- Parent company: Warner Music Group
- Founded: 1991; 35 years ago
- Distributors: Warner Music Group AMPED Distribution (select releases)
- Genre: Classical
- Country of origin: France
- Location: Paris
- Official website: www.warnerclassics.com

= Warner Classics =

Record label; arm of Warner Music Group

Warner Classics is the classical music arm of Warner Music Group. The label began issuing new recordings under the Warner Classics banner in 1991. The company also includes the Erato Records and Teldec Records labels. Based in France, Warner Classics also distributes the Elektra Nonesuch, Finlandia, Lontano, NVC Arts, Warner Apex, Warner Elatus and Warner Fonit labels.

== History ==
What was then known as Warner Bros.-Seven Arts, which owned Warner Bros. Records and Atlantic Records, acquired Elektra Records in 1969 which included Elektra's Nonesuch Records classical music label. This led to the formation of WEA, the forerunner of Warner Music Group. Nonesuch is now part of Warner Records.
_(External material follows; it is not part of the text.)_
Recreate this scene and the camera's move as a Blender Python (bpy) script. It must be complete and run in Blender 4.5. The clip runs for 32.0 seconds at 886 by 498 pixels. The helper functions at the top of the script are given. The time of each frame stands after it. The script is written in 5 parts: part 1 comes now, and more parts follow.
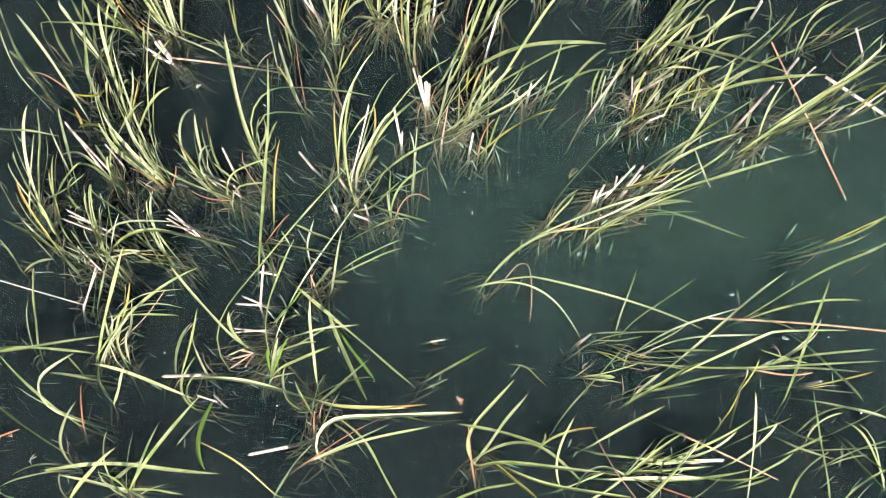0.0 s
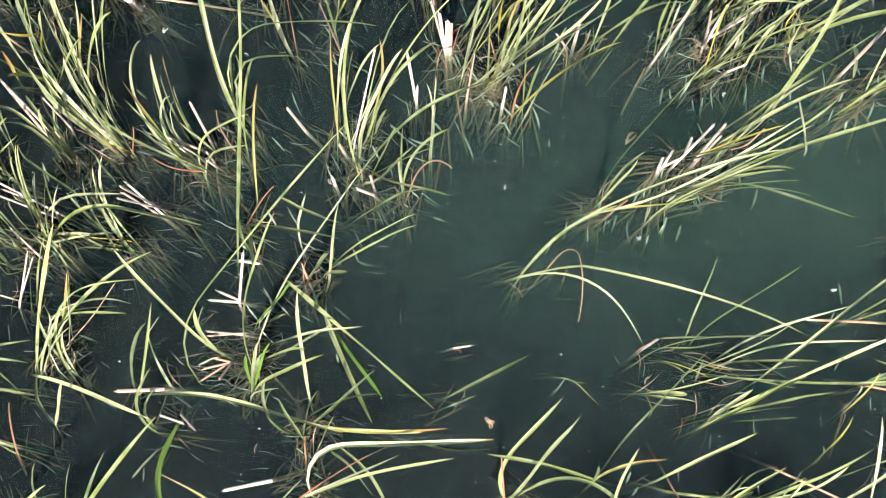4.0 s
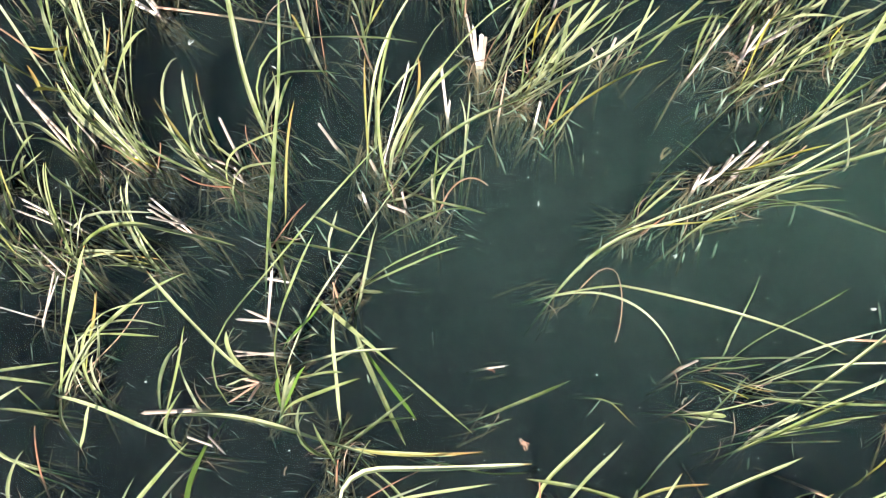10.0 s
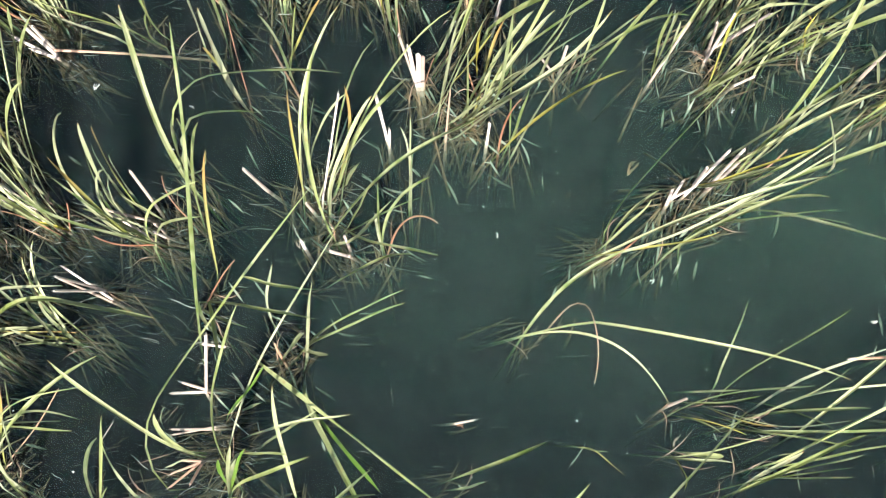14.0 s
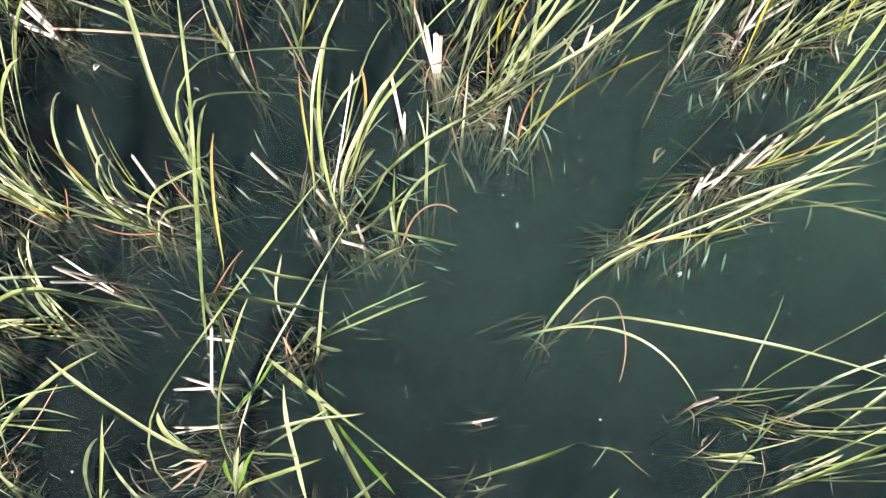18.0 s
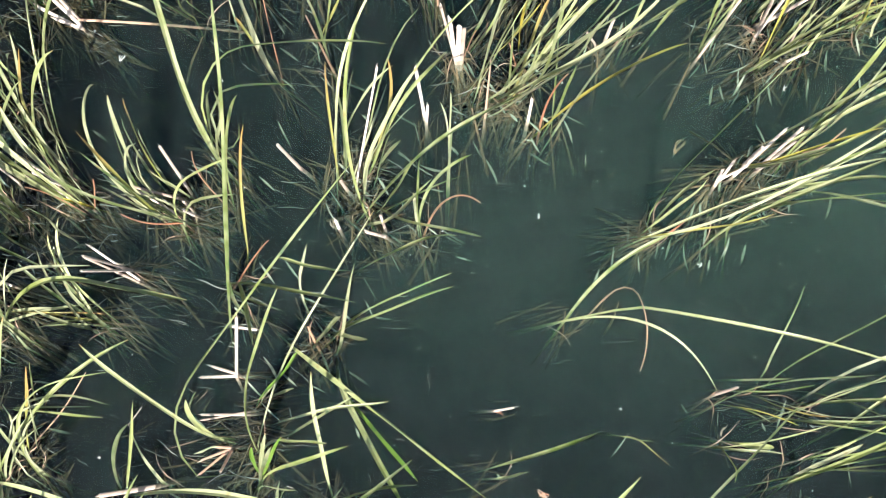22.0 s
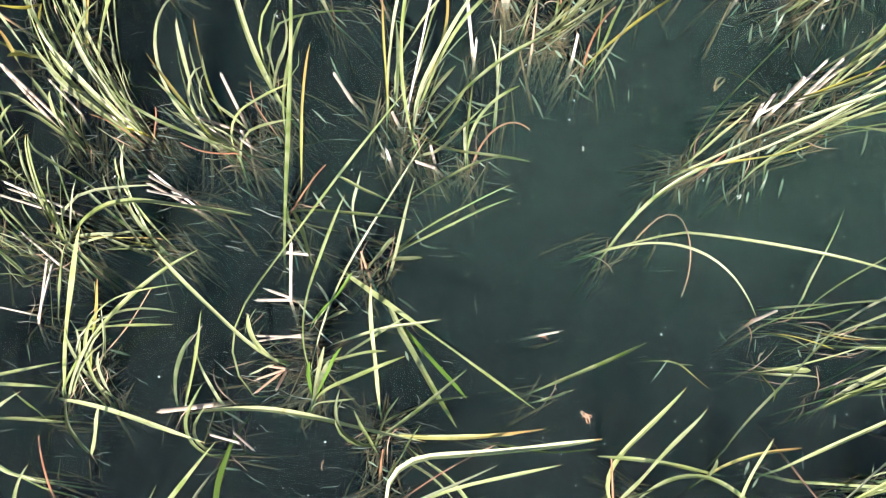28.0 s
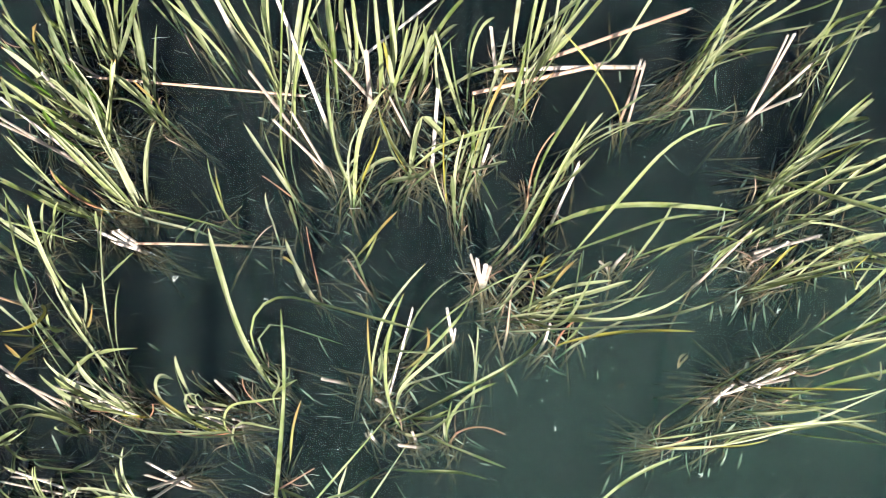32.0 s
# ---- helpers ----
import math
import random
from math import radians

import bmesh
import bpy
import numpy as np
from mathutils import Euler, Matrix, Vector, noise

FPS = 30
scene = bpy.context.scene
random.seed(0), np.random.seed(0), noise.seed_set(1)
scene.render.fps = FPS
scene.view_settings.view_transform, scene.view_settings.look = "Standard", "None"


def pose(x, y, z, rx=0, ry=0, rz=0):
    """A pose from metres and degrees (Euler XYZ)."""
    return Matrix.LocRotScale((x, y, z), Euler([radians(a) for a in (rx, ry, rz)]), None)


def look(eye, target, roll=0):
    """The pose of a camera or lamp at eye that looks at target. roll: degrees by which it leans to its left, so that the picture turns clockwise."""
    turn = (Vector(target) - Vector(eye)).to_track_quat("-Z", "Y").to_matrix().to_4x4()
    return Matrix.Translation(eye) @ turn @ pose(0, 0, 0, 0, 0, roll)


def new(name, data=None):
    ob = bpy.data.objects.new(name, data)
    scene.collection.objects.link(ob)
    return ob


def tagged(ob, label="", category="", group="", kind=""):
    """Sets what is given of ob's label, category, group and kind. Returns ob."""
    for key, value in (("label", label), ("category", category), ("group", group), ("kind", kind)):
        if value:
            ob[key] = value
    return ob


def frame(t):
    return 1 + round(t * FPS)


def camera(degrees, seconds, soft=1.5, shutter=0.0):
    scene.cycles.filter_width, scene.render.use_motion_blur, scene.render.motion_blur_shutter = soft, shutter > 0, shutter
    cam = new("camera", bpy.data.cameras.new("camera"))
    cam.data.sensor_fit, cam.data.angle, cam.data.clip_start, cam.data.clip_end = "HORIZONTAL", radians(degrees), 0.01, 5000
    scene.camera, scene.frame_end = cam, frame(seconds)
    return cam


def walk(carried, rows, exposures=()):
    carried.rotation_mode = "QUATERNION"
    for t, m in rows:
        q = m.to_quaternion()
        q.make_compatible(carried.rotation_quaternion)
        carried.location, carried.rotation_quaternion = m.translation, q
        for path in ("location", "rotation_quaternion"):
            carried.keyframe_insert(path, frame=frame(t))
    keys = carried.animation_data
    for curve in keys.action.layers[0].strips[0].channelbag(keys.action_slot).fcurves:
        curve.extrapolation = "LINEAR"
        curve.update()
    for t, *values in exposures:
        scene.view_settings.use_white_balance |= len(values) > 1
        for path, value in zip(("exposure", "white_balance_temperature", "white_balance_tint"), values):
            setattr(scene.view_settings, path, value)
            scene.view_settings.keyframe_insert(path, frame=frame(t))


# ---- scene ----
cam = camera(47.6, 32.0, soft=1.15)
METRES, EYE, TILT, LEAN, TURN = 5.7, 4.85, -82.0, 0.0, 0.0
ROWS = [
    (0.0, 0.0, 0.0, 0.0, 0.0, 0.0, -0.0),
    (0.5, -0.0022, 0.0101, -0.0001, 0.13, 0.32, -0.03),
    (1.0, -0.004, 0.0134, 0.0004, 0.29, 0.43, -0.08),
    (1.5, -0.0057, 0.0202, 0.0002, 0.35, 0.52, -0.07),
    (2.0, -0.0069, 0.0704, -0.0045, 0.24, 0.35, -0.07),
    (2.5, -0.0088, 0.0771, -0.0048, 0.37, 0.32, -0.06),
    (3.0, -0.0106, 0.1373, -0.0159, 0.62, 0.38, -0.1),
    (3.5, -0.0074, 0.1788, -0.0195, 0.9, 0.35, -0.08),
    (5.5, -0.0038, 0.1271, -0.0044, 0.99, 0.37, -0.13),
    (6.0, -0.0015, 0.1169, -0.006, 0.83, 0.24, -0.11),
    (6.5, -0.0032, 0.126, -0.0124, 0.73, 0.09, -0.1),
    (7.0, -0.0079, 0.1308, -0.0175, 0.74, 0.07, -0.1),
    (7.5, -0.0148, 0.1334, -0.0239, 0.81, 0.08, -0.14),
    (8.0, -0.0202, 0.1772, -0.0333, 0.78, -0.02, -0.17),
    (8.5, -0.0235, 0.1847, -0.0343, 0.75, -0.01, -0.18),
    (9.0, -0.0273, 0.1869, -0.0336, 0.84, -0.06, -0.18),
    (9.5, -0.0304, 0.1867, -0.0316, 0.7, -0.09, -0.2),
    (10.0, -0.0323, 0.1869, -0.0027, 0.58, 0.26, -0.12),
    (10.5, -0.0355, 0.1843, 0.0271, 0.36, -0.15, -0.13),
    (11.0, -0.0371, 0.1916, 0.0324, 0.33, -0.06, -0.16),
    (11.2, -0.03702, 0.1931, 0.03211, 0.2558, -0.0614, 0.498),
    (11.3, -0.03674, 0.1982, 0.03114, 0.012, -0.066, 2.66),
    (11.5, -0.0365, 0.2026, 0.0303, -0.2, -0.07, 4.54),
    (12.0, -0.0363, 0.2131, 0.03, -0.25, -0.32, 4.65),
    (12.5, -0.0379, 0.2258, 0.0269, -0.31, -0.31, 4.63),
    (13.0, -0.0397, 0.2383, 0.0265, -0.34, -0.22, 4.63),
    (13.5, -0.0402, 0.2483, 0.0269, -0.36, -0.07, 4.64),
    (14.0, -0.017, 0.255, 0.0205, -0.78, 0.46, 4.58),
    (14.5, -0.0064, 0.2596, 0.0196, -0.87, 0.42, 4.58),
    (16.5, 0.0123, 0.2897, 0.0114, -1.26, -0.17, 4.48),
    (17.0, -0.0266, 0.2886, 0.0154, -1.19, -0.05, 4.42),
    (17.5, -0.034, 0.2878, 0.0187, -0.97, -0.11, 4.36),
    (18.0, -0.0289, 0.2835, 0.0224, -1.02, -0.19, 4.35),
    (18.5, -0.0288, 0.2776, 0.0236, -1.01, -0.01, 4.38),
    (19.0, -0.0289, 0.2794, 0.0272, -0.99, -0.18, 4.35),
    (19.5, -0.0312, 0.2846, 0.0267, -1.0, -0.18, 4.32),
    (20.0, -0.0353, 0.2885, 0.0279, -1.01, -0.37, 4.26),
    (20.5, -0.0378, 0.288, 0.0304, -0.83, -0.66, 4.31),
    (21.0, -0.0415, 0.2862, 0.0285, -0.75, -0.67, 4.27),
    (21.5, -0.0415, 0.2817, 0.0266, -0.7, -0.7, 4.17),
    (22.0, -0.0374, 0.278, 0.0233, -0.59, -0.73, 4.16),
    (22.5, -0.0348, 0.274, 0.0211, -0.61, -0.79, 4.13),
    (23.0, -0.0342, 0.2691, 0.0055, -0.52, -0.99, 4.06),
    (23.5, -0.0311, 0.2657, -0.0269, -0.09, -1.44, 4.1),
    (24.0, -0.0334, 0.2612, -0.0366, -0.11, -1.5, 4.11),
    (24.5, -0.0368, 0.2537, -0.0372, -0.01, -1.46, 4.08),
    (26.5, -0.0523, 0.2416, -0.0448, -0.02, -0.73, 3.88),
    (27.0, -0.0617, 0.2435, -0.0447, 0.13, -0.86, 3.9),
    (27.5, -0.0654, 0.2488, -0.0432, 0.12, -1.03, 3.88),
    (28.0, -0.0624, 0.2574, -0.0098, -0.04, -1.33, 3.75),
    (28.5, -0.0623, 0.2615, 0.0211, -0.44, -1.34, 3.71),
    (29.0, -0.0617, 0.265, 0.0299, -0.49, -1.28, 3.68),
    (29.5, -0.059, 0.27, 0.0581, -0.62, -1.32, 3.71),
    (30.0, -0.0547, 0.2736, 0.1134, -0.78, -0.91, 3.79),
    (30.5, -0.0513, 0.2743, 0.1445, -0.89, -0.73, 3.79),
    (31.0, -0.0493, 0.2768, 0.1536, -1.1, -0.61, 3.74),
    (31.5, -0.0483, 0.2465, 0.158, -1.18, -0.61, 3.7),
    (32.0, -0.0532, 0.2214, 0.1562, -1.28, -0.5, 3.73),
]
walk(cam, [(t, pose(0, 0, EYE, TILT, LEAN, TURN) @ pose(METRES * x, METRES * y, METRES * z, 90 + pitch, roll, yaw)) for t, x, y, z, yaw, pitch, roll in ROWS])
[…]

WEA acquired Teldec Records in 1988. Warner Classics was formed in 1991. The renamed Warner Music Group acquired Erato Records in 1992. Warner Music Group acquired the classical video company NVC Arts in 1994.

The label developed a larger profile in 2013 when it absorbed EMI Classics (including Pye Records' classical music catalogue) with that label's output absorbed into the Warner Classics label and the co-owned Virgin Classics absorbed into Erato Records.